Material for this task:
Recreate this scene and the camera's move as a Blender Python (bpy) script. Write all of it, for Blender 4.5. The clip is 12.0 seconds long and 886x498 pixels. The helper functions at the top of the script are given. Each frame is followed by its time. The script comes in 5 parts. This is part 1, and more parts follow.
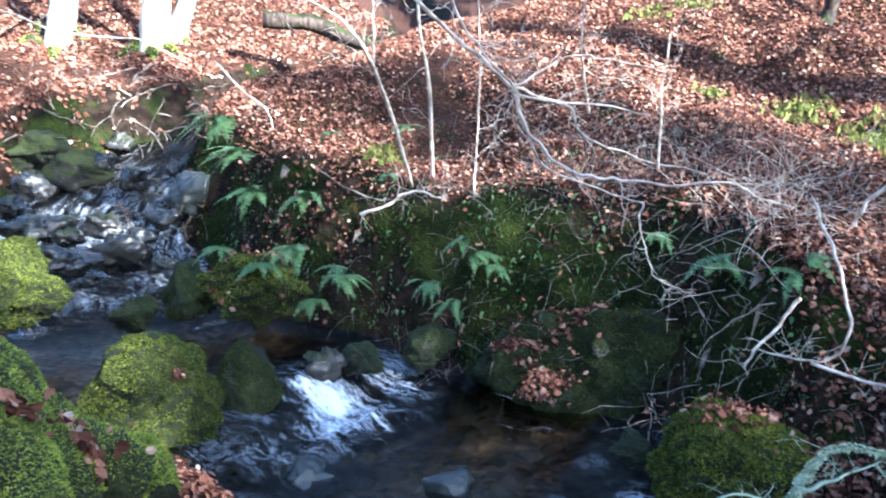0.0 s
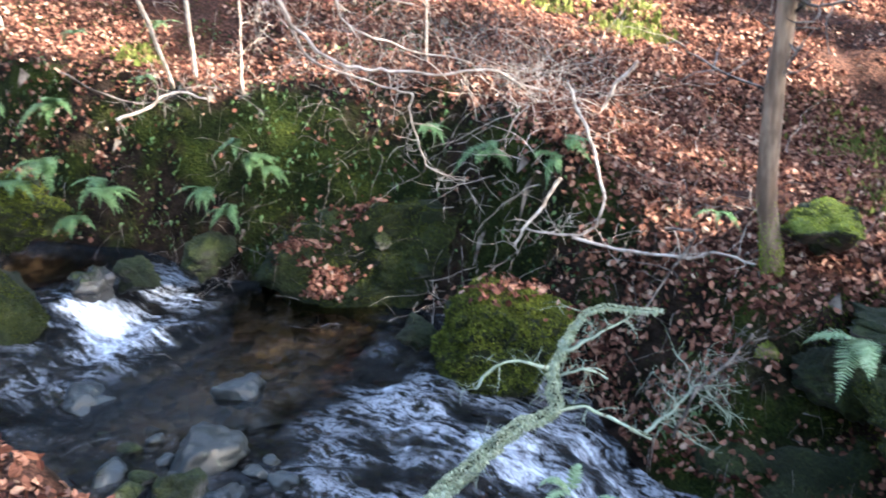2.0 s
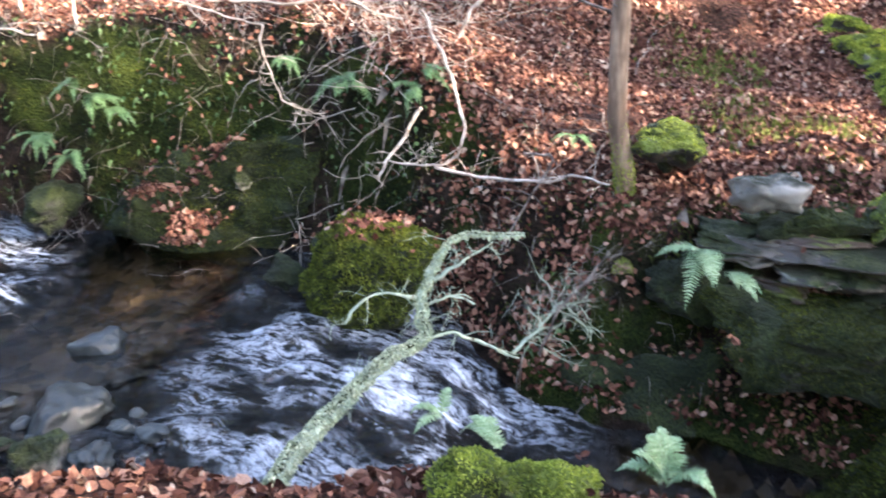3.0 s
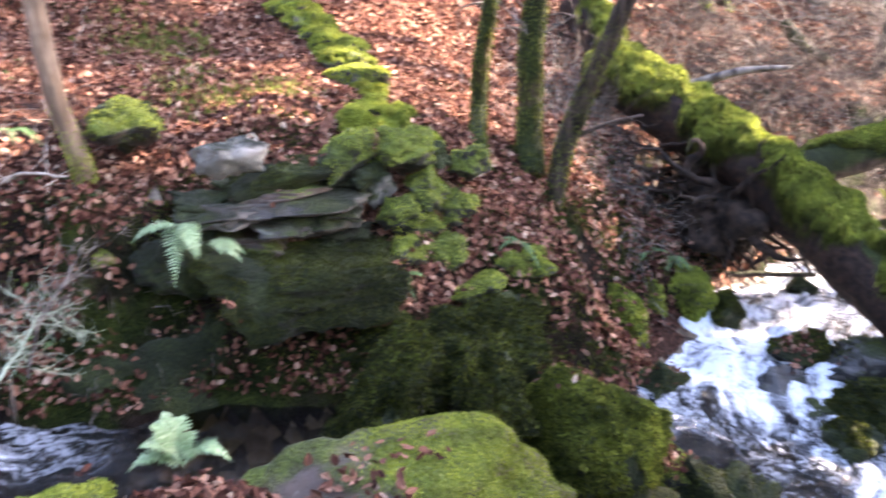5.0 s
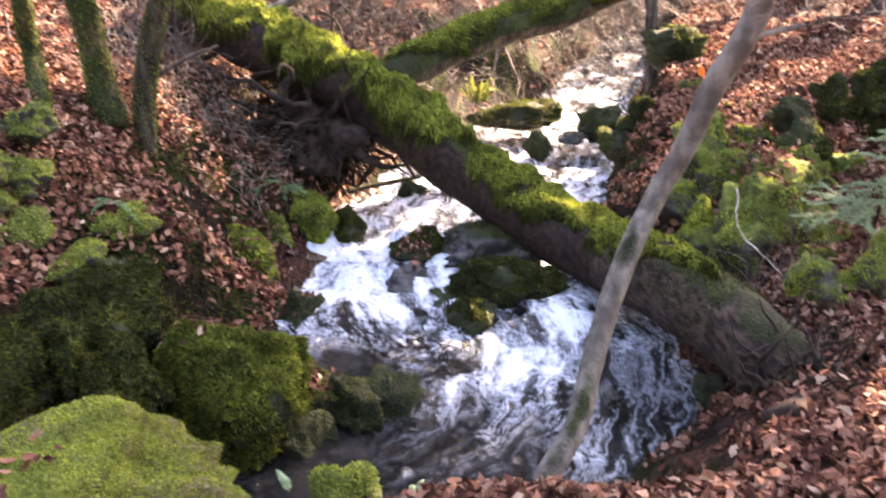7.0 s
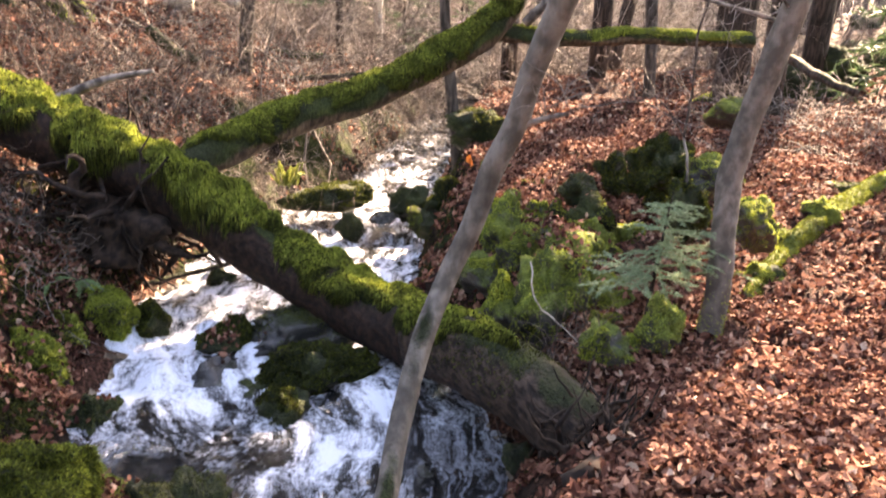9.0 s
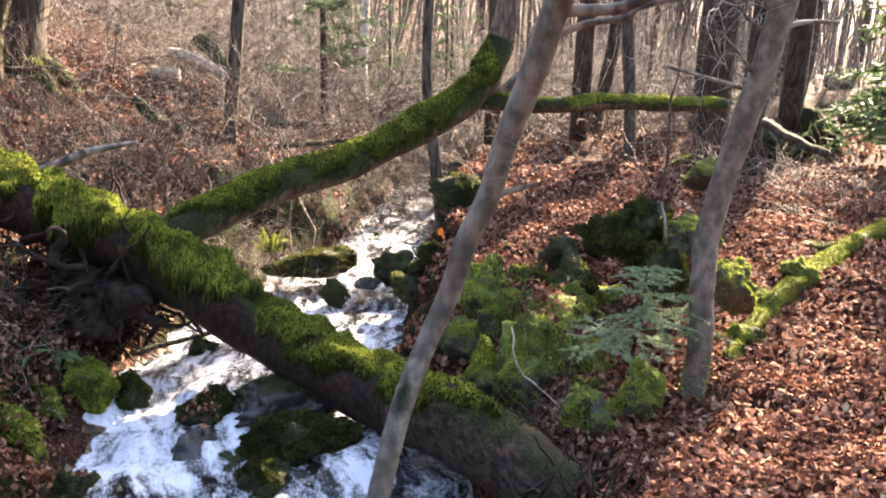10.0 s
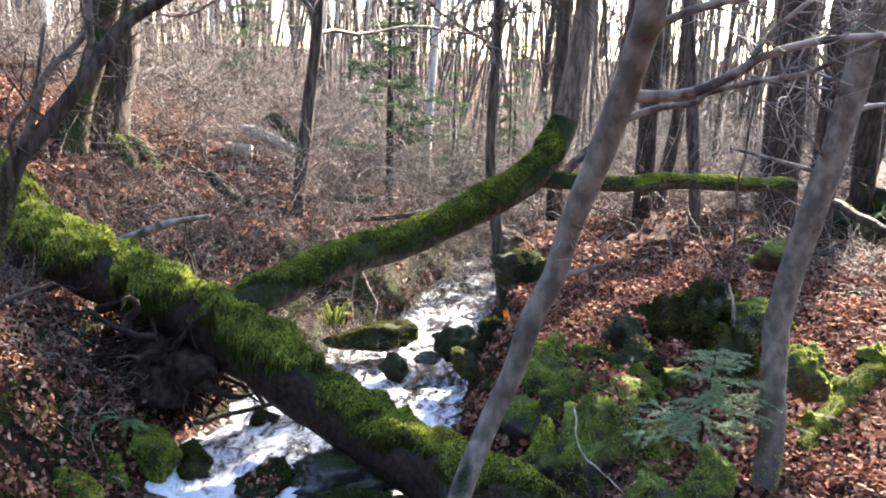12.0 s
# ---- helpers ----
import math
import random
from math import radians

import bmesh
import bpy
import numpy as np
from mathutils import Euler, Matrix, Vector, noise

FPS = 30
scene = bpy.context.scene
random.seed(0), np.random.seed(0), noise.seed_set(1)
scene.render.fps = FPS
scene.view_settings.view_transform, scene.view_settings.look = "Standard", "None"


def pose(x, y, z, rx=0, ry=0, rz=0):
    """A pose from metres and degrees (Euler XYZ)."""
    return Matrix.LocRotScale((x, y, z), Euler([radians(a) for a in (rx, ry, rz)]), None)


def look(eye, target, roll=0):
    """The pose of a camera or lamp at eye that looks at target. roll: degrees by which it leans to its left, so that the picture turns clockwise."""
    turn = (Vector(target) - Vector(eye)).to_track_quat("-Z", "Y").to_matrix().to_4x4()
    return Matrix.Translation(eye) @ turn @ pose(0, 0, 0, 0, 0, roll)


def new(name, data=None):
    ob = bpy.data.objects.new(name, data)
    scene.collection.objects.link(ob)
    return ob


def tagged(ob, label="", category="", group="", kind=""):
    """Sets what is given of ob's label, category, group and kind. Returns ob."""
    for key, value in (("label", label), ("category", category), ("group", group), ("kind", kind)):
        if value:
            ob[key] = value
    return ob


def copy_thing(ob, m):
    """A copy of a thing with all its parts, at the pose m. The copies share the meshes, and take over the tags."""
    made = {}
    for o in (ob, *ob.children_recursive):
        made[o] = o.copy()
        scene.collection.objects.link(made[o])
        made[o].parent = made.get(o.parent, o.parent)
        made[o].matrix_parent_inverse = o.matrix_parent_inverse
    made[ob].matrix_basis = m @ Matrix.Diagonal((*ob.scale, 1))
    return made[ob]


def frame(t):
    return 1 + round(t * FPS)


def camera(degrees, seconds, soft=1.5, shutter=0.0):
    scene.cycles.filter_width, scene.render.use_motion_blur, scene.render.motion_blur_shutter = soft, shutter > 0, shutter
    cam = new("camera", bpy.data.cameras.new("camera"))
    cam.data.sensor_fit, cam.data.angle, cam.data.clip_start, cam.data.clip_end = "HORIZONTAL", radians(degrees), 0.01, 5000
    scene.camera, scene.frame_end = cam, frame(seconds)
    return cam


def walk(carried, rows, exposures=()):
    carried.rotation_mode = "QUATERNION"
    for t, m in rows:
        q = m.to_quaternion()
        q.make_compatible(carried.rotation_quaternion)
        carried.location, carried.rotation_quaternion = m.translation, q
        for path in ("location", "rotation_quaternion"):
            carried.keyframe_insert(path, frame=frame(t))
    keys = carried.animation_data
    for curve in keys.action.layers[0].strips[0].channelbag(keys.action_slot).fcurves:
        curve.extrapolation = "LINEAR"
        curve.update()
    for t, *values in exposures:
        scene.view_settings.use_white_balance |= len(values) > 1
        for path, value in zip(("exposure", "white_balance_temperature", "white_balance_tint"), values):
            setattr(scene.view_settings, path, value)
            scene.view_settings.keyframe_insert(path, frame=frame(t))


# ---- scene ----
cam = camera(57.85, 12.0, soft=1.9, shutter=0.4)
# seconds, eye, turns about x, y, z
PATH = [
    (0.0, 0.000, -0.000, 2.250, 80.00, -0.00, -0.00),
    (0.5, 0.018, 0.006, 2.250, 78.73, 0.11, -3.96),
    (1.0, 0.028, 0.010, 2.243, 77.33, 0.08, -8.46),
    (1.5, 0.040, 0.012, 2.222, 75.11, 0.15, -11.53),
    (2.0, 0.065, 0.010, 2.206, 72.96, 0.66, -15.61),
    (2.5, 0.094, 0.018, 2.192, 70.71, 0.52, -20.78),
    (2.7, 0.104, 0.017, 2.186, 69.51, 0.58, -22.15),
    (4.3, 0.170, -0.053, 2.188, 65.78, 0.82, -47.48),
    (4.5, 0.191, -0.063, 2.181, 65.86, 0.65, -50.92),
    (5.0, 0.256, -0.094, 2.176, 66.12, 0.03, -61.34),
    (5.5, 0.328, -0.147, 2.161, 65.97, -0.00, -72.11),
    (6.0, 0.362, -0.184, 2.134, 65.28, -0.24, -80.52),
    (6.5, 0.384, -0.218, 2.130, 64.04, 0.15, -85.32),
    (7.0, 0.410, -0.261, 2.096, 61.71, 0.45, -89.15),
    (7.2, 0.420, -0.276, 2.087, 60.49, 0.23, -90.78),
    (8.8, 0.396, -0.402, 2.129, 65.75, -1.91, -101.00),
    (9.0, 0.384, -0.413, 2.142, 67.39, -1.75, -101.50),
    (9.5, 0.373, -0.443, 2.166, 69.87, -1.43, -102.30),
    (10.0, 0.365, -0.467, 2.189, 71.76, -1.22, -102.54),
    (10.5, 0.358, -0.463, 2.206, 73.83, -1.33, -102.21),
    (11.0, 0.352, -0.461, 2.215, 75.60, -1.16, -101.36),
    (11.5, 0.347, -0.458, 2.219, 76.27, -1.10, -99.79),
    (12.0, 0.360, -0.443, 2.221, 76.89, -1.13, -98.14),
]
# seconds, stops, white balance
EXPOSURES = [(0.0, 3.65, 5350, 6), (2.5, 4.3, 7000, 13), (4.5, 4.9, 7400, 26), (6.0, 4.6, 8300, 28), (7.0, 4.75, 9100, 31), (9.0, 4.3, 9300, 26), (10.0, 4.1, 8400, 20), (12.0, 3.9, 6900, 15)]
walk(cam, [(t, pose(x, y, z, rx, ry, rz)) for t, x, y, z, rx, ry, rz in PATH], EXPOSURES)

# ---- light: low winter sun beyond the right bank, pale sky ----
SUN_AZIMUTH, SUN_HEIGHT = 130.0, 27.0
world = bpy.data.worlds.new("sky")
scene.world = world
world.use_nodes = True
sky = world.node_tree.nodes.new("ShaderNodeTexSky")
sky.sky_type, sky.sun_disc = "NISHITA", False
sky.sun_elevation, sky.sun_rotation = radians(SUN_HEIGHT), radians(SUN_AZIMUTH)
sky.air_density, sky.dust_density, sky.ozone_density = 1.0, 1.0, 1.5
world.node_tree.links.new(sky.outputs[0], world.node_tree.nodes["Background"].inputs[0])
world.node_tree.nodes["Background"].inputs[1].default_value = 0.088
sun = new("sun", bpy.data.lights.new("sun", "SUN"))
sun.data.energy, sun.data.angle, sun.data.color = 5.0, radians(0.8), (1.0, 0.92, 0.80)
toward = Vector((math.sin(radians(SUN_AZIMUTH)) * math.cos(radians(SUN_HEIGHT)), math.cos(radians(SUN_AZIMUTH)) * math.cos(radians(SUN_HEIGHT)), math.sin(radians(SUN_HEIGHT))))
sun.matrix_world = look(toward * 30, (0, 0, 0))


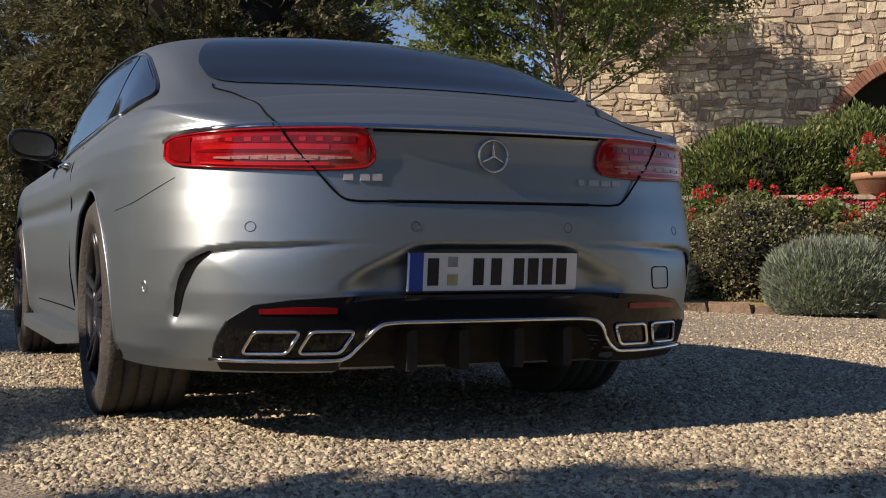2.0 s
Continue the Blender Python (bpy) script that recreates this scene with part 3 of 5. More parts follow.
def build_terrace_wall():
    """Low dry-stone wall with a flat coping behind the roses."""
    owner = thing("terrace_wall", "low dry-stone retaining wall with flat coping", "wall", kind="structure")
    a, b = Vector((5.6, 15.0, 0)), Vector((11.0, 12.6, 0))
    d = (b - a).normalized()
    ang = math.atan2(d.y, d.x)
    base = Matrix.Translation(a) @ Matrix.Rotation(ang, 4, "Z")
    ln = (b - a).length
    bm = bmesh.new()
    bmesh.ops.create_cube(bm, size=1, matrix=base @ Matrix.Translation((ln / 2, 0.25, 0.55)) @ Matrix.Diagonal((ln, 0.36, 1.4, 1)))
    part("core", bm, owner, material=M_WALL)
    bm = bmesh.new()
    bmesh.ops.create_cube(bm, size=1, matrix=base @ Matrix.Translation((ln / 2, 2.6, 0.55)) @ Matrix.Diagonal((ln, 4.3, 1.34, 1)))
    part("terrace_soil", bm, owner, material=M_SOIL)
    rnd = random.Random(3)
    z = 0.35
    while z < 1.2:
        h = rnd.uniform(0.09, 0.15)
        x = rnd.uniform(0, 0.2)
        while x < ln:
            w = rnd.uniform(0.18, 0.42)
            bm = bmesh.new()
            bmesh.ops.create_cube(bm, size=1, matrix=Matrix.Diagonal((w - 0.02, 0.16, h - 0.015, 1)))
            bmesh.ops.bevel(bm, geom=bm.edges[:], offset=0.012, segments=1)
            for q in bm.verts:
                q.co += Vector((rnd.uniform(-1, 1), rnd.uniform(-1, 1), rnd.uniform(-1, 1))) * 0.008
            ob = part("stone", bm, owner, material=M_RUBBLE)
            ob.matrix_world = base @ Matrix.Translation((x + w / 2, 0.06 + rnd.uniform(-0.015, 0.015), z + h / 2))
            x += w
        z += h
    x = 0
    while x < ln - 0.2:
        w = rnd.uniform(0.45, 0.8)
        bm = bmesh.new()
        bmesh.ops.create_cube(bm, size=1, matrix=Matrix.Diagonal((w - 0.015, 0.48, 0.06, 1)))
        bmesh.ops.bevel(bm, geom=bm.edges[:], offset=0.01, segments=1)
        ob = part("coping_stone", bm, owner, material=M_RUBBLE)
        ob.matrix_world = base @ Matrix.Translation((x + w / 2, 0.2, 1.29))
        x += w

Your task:
Please return, exactly as written, the lines from the first line of the records above through the line containing "pose from metres", both included, leaving out any pictures.

Written response:
Recreate this scene and the camera's move as a Blender Python (bpy) script. Write all of it, for Blender 4.5. The clip is 12.0 seconds long and 886x498 pixels. The helper functions at the top of the script are given. Each frame is followed by its time. The script comes in 5 parts. This is part 1, and more parts follow.
0.0 s
2.0 s
3.0 s
5.0 s
7.0 s
9.0 s
10.0 s
12.0 s
# ---- helpers ----
import math
import random
from math import radians

import bmesh
import bpy
import numpy as np
from mathutils import Euler, Matrix, Vector, noise

FPS = 30
scene = bpy.context.scene
random.seed(0), np.random.seed(0), noise.seed_set(1)
scene.render.fps = FPS
scene.view_settings.view_transform, scene.view_settings.look = "Standard", "None"


def pose(x, y, z, rx=0, ry=0, rz=0):
    """A pose from metres and degrees (Euler XYZ)."""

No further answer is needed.